Wailuku River Stream Flow to be Suspended for Maintenance

August 3, 2016, 12:40 PM HST · Updated August 3, 12:48 PM

Waterfall in Wailuku River (ʻĪao Stream), courtesy Bob Horcajo.

Waterfall in Wailuku River (ʻĪao Stream), courtesy Bob Horcajo.

The Commission on Water Resource Management will be performing work on the waterfall at the Waihe‘e Ditch siphon where it crosses Wailuku River. (The name has since been restored from previous references as ʻĪao Stream).

The Commission has asked Wailuku Water Company, LLC to reduce the amount of water to Wailuku River, in order to perform the work and provide a safe work environment.

The Commission is performing the work under a grant from the US Fish & Wildlife Service to improve habitat and migratory pathways for native stream fauna.
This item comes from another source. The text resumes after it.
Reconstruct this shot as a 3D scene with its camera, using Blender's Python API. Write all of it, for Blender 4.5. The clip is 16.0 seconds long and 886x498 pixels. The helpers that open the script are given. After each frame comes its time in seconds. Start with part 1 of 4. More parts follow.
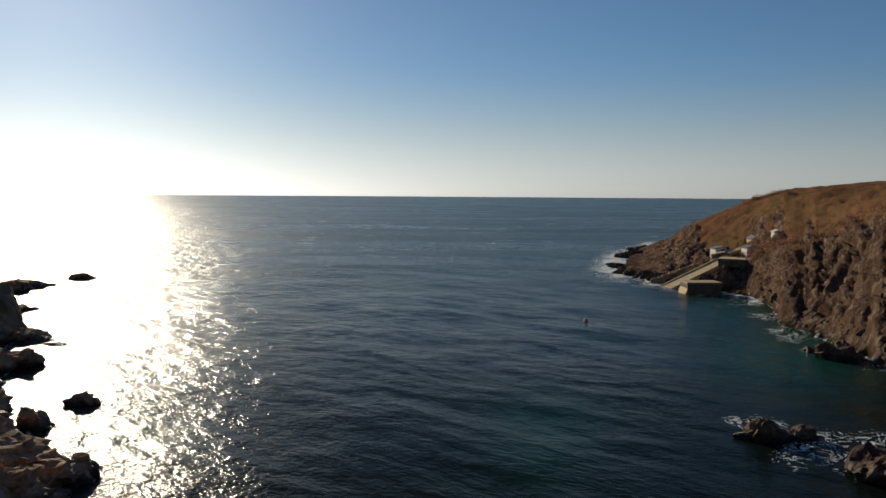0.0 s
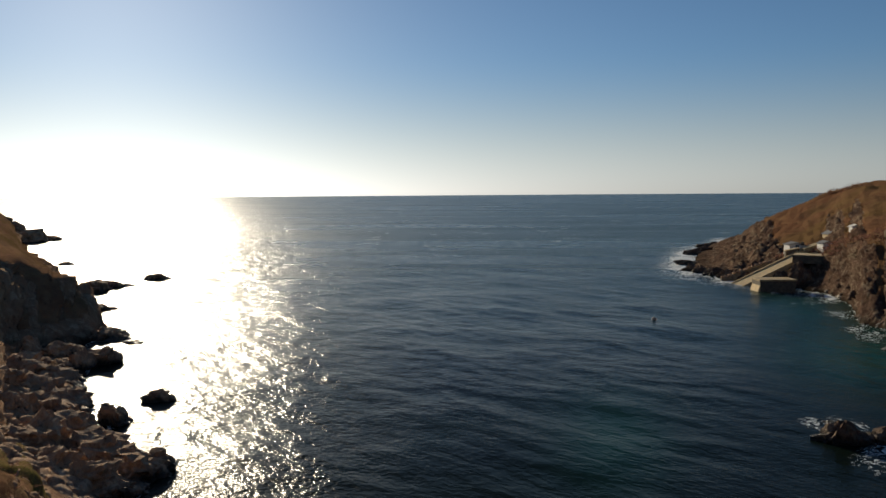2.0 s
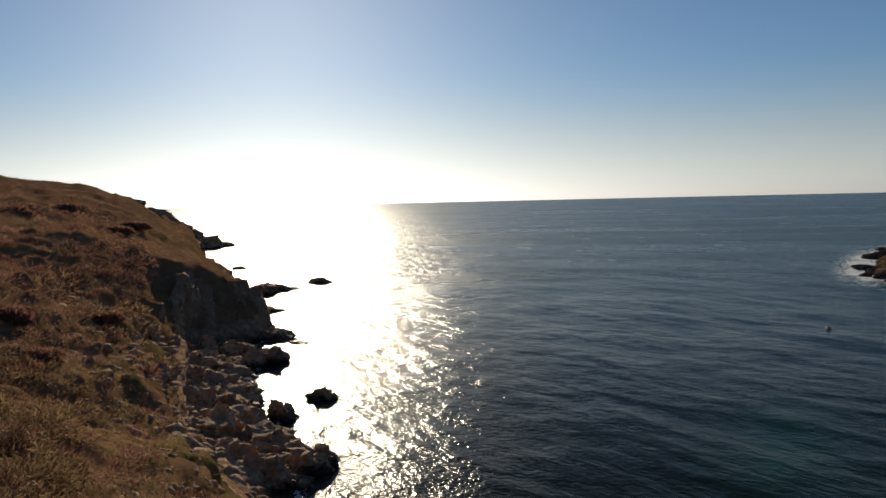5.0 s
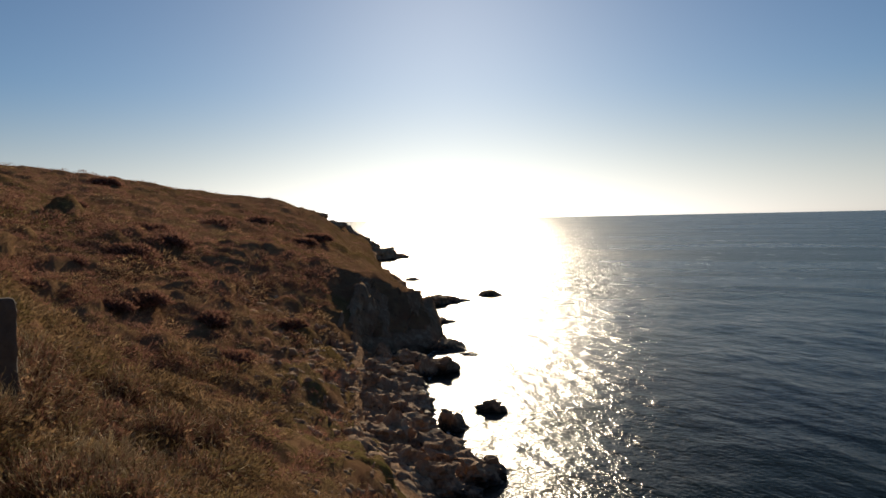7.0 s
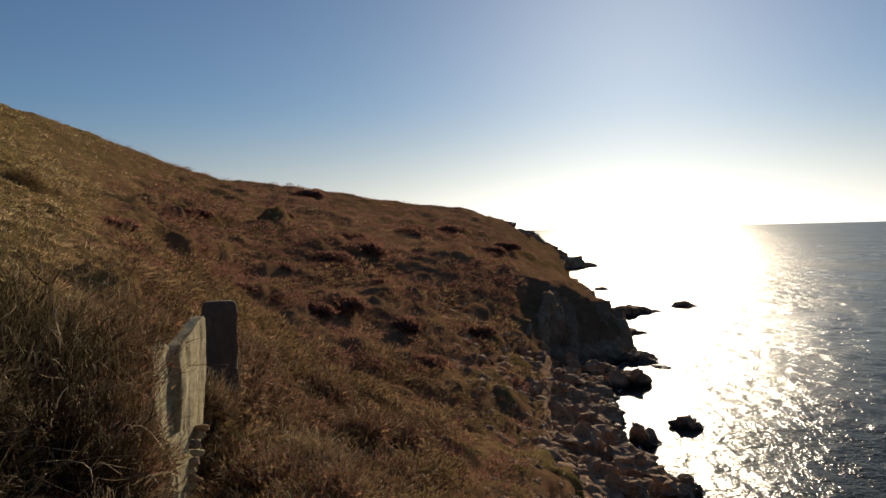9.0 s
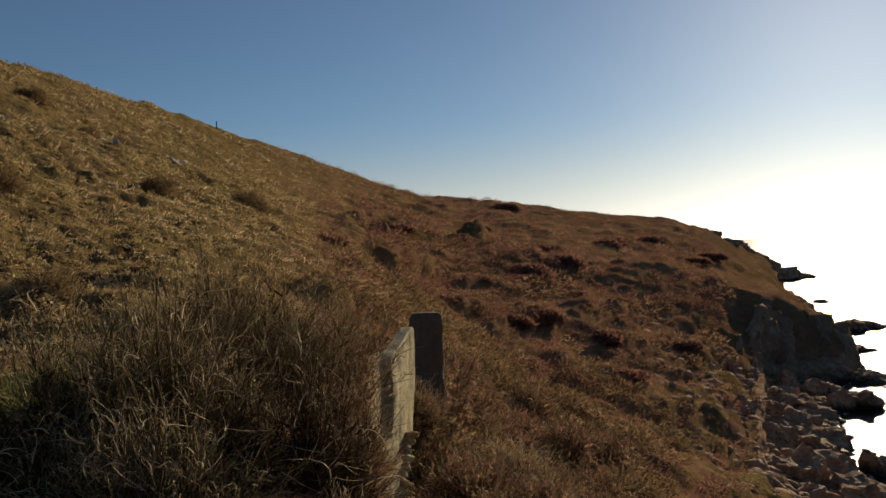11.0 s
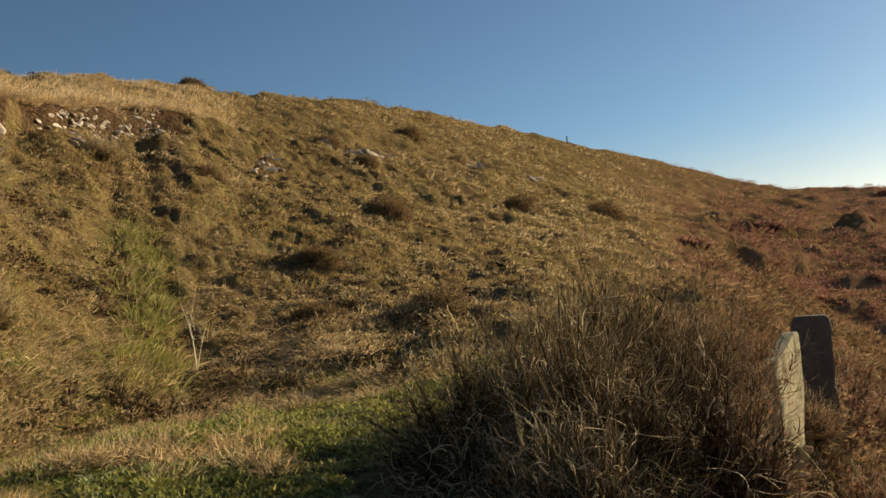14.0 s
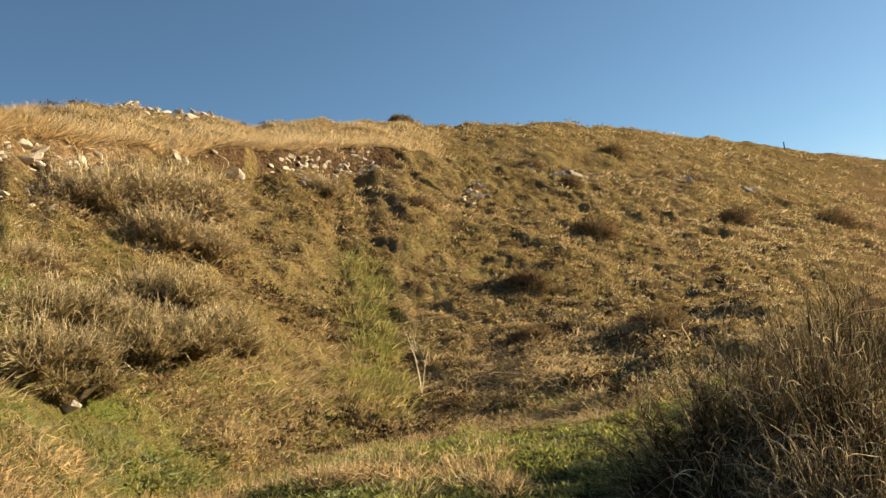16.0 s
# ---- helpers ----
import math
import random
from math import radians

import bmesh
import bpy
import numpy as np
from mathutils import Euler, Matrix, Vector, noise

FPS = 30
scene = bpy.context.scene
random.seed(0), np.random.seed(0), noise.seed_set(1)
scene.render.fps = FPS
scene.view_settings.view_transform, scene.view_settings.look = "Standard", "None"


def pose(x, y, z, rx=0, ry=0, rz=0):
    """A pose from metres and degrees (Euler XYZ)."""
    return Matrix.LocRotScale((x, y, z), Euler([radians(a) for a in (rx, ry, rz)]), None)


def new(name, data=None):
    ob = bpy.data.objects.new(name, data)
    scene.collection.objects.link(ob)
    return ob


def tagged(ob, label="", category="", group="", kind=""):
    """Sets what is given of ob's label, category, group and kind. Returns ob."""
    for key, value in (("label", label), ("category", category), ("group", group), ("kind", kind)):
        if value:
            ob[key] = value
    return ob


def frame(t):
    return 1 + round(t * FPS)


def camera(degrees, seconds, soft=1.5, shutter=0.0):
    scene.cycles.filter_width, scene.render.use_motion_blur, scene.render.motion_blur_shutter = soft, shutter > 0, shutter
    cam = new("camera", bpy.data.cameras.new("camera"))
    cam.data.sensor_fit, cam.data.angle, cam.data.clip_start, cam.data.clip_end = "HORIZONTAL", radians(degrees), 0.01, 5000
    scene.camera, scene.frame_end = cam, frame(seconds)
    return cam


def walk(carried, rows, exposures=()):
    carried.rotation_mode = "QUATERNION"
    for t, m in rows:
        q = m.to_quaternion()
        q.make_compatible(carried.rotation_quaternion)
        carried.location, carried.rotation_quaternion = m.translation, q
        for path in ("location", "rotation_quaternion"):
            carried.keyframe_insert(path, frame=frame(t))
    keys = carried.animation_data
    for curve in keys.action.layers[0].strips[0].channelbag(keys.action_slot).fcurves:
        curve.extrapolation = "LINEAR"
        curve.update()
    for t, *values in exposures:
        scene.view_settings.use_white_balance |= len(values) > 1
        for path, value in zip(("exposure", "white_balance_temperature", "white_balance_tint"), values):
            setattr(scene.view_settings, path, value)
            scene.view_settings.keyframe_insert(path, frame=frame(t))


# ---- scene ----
cam = camera(58.0, 16.0)

# seconds, heading, pitch, roll of the turning camera
TURN = (
    (0.0, -0.00, -3.98, -0.39),
    (0.5, 0.81, -4.02, -0.33),
    (1.0, 1.97, -4.00, -0.01),
    (1.5, 3.17, -4.08, -0.17),
    (2.0, 4.55, -4.07, 0.42),
    (2.5, 6.17, -3.83, 0.44),
    (3.0, 7.84, -3.70, 0.39),
    (3.5, 9.41, -3.63, 0.38),
    (6.0, 21.29, -3.07, 1.46),
    (6.5, 24.72, -2.63, 1.13),
    (7.0, 27.55, -2.34, 1.27),
    (7.5, 30.43, -2.11, 1.53),
    (8.0, 33.94, -1.68, 2.17),
    (8.5, 37.33, -1.55, 2.22),
    (9.0, 40.92, -1.40, 1.53),
    (11.5, 59.23, 0.29, 3.36),
    (12.0, 63.95, 0.51, 4.51),
    (12.5, 68.23, 0.71, 5.55),
    (13.0, 72.35, 1.23, 5.10),
    (13.5, 76.67, 1.73, 5.33),
    (14.0, 80.08, 2.34, 5.59),
    (14.5, 83.71, 3.35, 5.10),
    (15.0, 87.23, 4.44, 5.04),
    (15.5, 91.07, 4.88, 6.25),
    (16.0, 94.88, 5.62, 6.99),
)
EYE = 20.0
ARM, MIDDLE = 0.58, radians(76.67)


def held(w):
    """Where the outstretched camera is, as its holder turns on the spot."""
    return ARM * (math.sin(MIDDLE) - math.sin(radians(w))), ARM * (math.cos(radians(w)) - math.cos(MIDDLE))


walk(cam, [(t, pose(*held(w), EYE, 90 + p, r, w)) for t, w, p, r in TURN],
     exposures=[(0.0, -0.2, 7150, 8), (3.5, -0.2, 7250, 9), (7.0, -0.2, 7500, 11), (9.0, -0.2, 7600, 11),
                (11.5, -0.08, 8200, 9), (12.5, 0.10, 8400, 8), (13.5, 0.42, 8600, 7), (14.5, 0.66, 8650, 6), (16.0, 1.10, 8650, 5)])

# ---- world, sun ----
SUN_AZ, SUN_EL = 26.9, 15.6
world = bpy.data.worlds.new("sky")
scene.world = world
world.use_nodes = True
wn = world.node_tree.nodes
sky = wn.new("ShaderNodeTexSky")
sky.sky_type = "NISHITA"
sky.sun_disc = False
sky.sun_elevation = radians(SUN_EL)
sky.sun_rotation = radians(-SUN_AZ)
sky.altitude = 20
sky.air_density = 0.80
sky.dust_density = 0.24
sky.ozone_density = 6.0
wl = world.node_tree.links
up = wn.new("ShaderNodeSeparateXYZ")
wl.new(wn.new("ShaderNodeTexCoord").outputs["Generated"], up.inputs[0])
low = wn.new("ShaderNodeMapRange")
low.interpolation_type = "SMOOTHSTEP"
low.inputs[1].default_value, low.inputs[2].default_value = 0.0, 0.17
low.inputs[3].default_value, low.inputs[4].default_value = 0.75, 0.0
wl.new(up.outputs[2], low.inputs[0])
grey = wn.new("ShaderNodeRGBToBW")
wl.new(sky.outputs[0], grey.inputs[0])
pale = wn.new("ShaderNodeMix")
pale.data_type, pale.blend_type = "RGBA", "MULTIPLY"
pale.inputs[0].default_value = 1.0
wl.new(grey.outputs[0], pale.inputs[6])
pale.inputs[7].default_value = (1.10, 1.23, 1.45, 1)
haze = wn.new("ShaderNodeMix")
haze.data_type = "RGBA"
wl.new(low.outputs[0], haze.inputs[0])
wl.new(sky.outputs[0], haze.inputs[6])
wl.new(pale.outputs[2], haze.inputs[7])
cool = wn.new("ShaderNodeMix")
cool.data_type, cool.blend_type = "RGBA", "MULTIPLY"
cool.inputs[0].default_value = 1.0
wl.new(haze.outputs[2], cool.inputs[6])
cool.inputs[7].default_value = (1.08, 1.033, 0.957, 1)
wl.new(cool.outputs[2], wn["Background"].inputs[0])
wn["Background"].inputs[1].default_value = 0.084
sun_way = Vector((-math.sin(radians(SUN_AZ)) * math.cos(radians(SUN_EL)),
                  math.cos(radians(SUN_AZ)) * math.cos(radians(SUN_EL)), math.sin(radians(SUN_EL))))
lamp = bpy.data.lights.new("sun", "SUN")
lamp.energy = 5.0
lamp.angle = radians(0.55)
lamp.color = (1.0, 0.90, 0.74)
sun = new("sun", lamp)
sun.rotation_euler = sun_way.to_track_quat("Z", "Y").to_euler()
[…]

Native Hawaiian ‘o‘opu (goby fish), ‘ōpae (shrimp), and hīhīwai (snails) depend on the connectivity of habitat between headwater streams and the ocean and have evolved the ability to climb wet rocks and up waterfalls.

According to the state Department of Land and Natural Resources, an overhanging concrete lip at the top of a naturally occurring waterfall on the Wailuku River limits their upstream migration. The purpose of the project is to repair the overhang section with grouted rocks from the stream to ensure habitat connectivity. A portion of the stream will also be diverted with sandbags for worker safety.


The tentative start date is Monday, Aug. 8, 2016. On this date, WWC will divert a portion of the flow of the Wailuku River at the upper diversion. This work is expected to take about two weeks and will be subject to the availability of supplies, work completion, and weather conditions.

During this time, the interim in-stream flow standard release of 10 million gallons per day near the Hawai‘i Nature Center will be temporarily suspended. After completion, water will be returned to the stream to meet the IIFS at Kepaniwai Park.

In 2014, a settlement restored partial flows to all four of Nā Wai ‘Ehā, while accommodating HC&S’s ongoing plantation water uses for almost 5,000 acres in Central Maui.

The agreement sought to find a balance between offstream water uses, the health of the streams, traditional and customary rights, and water for the public trust.